[Excerpt from a dataset]
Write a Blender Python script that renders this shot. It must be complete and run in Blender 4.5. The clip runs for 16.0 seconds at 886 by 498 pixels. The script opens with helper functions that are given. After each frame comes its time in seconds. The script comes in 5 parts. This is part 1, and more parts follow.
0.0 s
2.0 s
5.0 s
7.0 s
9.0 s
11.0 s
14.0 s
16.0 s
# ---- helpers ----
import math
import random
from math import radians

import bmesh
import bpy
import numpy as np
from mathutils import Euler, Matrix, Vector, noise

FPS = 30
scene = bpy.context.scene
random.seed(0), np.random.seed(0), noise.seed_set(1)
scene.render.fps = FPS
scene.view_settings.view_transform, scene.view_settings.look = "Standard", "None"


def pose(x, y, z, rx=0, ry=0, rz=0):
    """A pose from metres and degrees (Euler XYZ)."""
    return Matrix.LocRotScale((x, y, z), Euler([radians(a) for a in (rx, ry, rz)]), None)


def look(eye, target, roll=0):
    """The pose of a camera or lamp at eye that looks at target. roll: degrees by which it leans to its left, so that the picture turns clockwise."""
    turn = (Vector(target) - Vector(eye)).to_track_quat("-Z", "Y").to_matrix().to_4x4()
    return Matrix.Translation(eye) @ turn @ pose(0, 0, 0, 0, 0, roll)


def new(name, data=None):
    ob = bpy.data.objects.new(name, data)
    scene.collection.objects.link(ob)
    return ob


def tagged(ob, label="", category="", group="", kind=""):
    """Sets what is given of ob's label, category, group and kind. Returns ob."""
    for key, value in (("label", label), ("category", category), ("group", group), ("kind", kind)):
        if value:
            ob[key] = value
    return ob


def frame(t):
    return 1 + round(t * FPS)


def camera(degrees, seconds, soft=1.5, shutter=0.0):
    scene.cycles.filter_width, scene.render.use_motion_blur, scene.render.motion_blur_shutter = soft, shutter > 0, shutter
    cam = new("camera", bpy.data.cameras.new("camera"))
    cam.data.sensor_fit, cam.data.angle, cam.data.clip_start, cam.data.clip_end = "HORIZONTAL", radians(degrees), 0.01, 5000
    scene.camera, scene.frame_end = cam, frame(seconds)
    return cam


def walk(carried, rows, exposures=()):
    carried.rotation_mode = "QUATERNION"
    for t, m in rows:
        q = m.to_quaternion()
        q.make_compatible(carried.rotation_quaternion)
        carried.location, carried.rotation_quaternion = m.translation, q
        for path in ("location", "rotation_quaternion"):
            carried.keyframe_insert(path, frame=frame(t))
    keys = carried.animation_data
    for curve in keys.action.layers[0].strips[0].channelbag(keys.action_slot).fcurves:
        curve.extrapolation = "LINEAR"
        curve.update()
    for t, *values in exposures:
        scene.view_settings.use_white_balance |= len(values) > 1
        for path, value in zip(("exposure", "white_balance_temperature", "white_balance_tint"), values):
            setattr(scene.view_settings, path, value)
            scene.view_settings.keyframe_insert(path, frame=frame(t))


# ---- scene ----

* * *

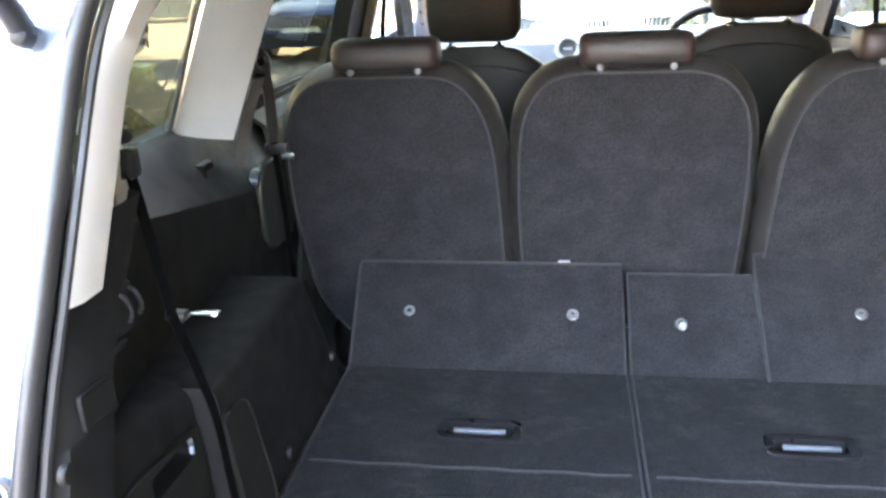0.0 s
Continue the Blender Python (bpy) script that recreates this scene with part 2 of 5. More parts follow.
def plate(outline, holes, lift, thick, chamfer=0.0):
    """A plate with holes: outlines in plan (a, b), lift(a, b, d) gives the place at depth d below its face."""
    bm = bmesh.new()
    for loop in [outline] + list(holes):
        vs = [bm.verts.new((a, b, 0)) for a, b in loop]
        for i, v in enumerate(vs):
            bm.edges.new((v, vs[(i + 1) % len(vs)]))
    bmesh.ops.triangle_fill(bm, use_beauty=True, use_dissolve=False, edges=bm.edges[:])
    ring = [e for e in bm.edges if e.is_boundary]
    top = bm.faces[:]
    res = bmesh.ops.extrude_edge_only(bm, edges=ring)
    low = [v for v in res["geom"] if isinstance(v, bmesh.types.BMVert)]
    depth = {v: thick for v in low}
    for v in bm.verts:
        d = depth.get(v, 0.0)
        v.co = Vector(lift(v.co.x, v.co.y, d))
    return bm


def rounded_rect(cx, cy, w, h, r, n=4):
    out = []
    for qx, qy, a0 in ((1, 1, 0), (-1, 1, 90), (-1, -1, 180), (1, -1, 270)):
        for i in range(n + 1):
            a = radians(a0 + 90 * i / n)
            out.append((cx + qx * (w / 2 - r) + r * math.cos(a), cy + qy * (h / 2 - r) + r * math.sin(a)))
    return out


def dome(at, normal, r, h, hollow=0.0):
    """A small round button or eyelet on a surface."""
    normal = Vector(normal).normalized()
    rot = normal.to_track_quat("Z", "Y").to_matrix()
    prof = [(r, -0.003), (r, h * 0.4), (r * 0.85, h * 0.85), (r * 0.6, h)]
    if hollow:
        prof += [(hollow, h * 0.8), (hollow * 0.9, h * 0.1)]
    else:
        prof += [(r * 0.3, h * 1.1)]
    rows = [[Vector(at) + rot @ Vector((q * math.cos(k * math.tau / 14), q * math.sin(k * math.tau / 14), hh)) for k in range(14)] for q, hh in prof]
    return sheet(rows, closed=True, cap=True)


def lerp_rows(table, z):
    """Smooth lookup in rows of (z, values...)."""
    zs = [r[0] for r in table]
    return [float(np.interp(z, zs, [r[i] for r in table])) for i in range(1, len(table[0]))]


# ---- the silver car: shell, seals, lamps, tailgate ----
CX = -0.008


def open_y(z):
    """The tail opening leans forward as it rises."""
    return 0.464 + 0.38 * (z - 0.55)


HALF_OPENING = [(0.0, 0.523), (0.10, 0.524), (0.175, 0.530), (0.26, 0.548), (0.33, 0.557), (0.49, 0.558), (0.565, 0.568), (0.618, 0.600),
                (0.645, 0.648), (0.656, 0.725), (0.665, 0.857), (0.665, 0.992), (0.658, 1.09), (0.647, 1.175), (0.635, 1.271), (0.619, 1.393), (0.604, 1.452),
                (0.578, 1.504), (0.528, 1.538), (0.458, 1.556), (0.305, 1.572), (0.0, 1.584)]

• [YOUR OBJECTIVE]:
Give the exact lines, and only those, from the line containing "Continue the Blender" through the line containing "return [float(np.interp(z, zs, [r[i]" in the entries above.

• [CORRECT OUTPUT]:
Continue the Blender Python (bpy) script that recreates this scene with part 2 of 5. More parts follow.
def plate(outline, holes, lift, thick, chamfer=0.0):
    """A plate with holes: outlines in plan (a, b), lift(a, b, d) gives the place at depth d below its face."""
    bm = bmesh.new()
    for loop in [outline] + list(holes):
        vs = [bm.verts.new((a, b, 0)) for a, b in loop]
        for i, v in enumerate(vs):
            bm.edges.new((v, vs[(i + 1) % len(vs)]))
    bmesh.ops.triangle_fill(bm, use_beauty=True, use_dissolve=False, edges=bm.edges[:])
    ring = [e for e in bm.edges if e.is_boundary]
    top = bm.faces[:]
    res = bmesh.ops.extrude_edge_only(bm, edges=ring)
    low = [v for v in res["geom"] if isinstance(v, bmesh.types.BMVert)]
    depth = {v: thick for v in low}
    for v in bm.verts:
        d = depth.get(v, 0.0)
        v.co = Vector(lift(v.co.x, v.co.y, d))
    return bm


def rounded_rect(cx, cy, w, h, r, n=4):
    out = []
    for qx, qy, a0 in ((1, 1, 0), (-1, 1, 90), (-1, -1, 180), (1, -1, 270)):
        for i in range(n + 1):
            a = radians(a0 + 90 * i / n)
            out.append((cx + qx * (w / 2 - r) + r * math.cos(a), cy + qy * (h / 2 - r) + r * math.sin(a)))
    return out


def dome(at, normal, r, h, hollow=0.0):
    """A small round button or eyelet on a surface."""
    normal = Vector(normal).normalized()
    rot = normal.to_track_quat("Z", "Y").to_matrix()
    prof = [(r, -0.003), (r, h * 0.4), (r * 0.85, h * 0.85), (r * 0.6, h)]
    if hollow:
        prof += [(hollow, h * 0.8), (hollow * 0.9, h * 0.1)]
    else:
        prof += [(r * 0.3, h * 1.1)]
    rows = [[Vector(at) + rot @ Vector((q * math.cos(k * math.tau / 14), q * math.sin(k * math.tau / 14), hh)) for k in range(14)] for q, hh in prof]
    return sheet(rows, closed=True, cap=True)


def lerp_rows(table, z):
    """Smooth lookup in rows of (z, values...)."""
    zs = [r[0] for r in table]
    return [float(np.interp(z, zs, [r[i] for r in table])) for i in range(1, len(table[0]))]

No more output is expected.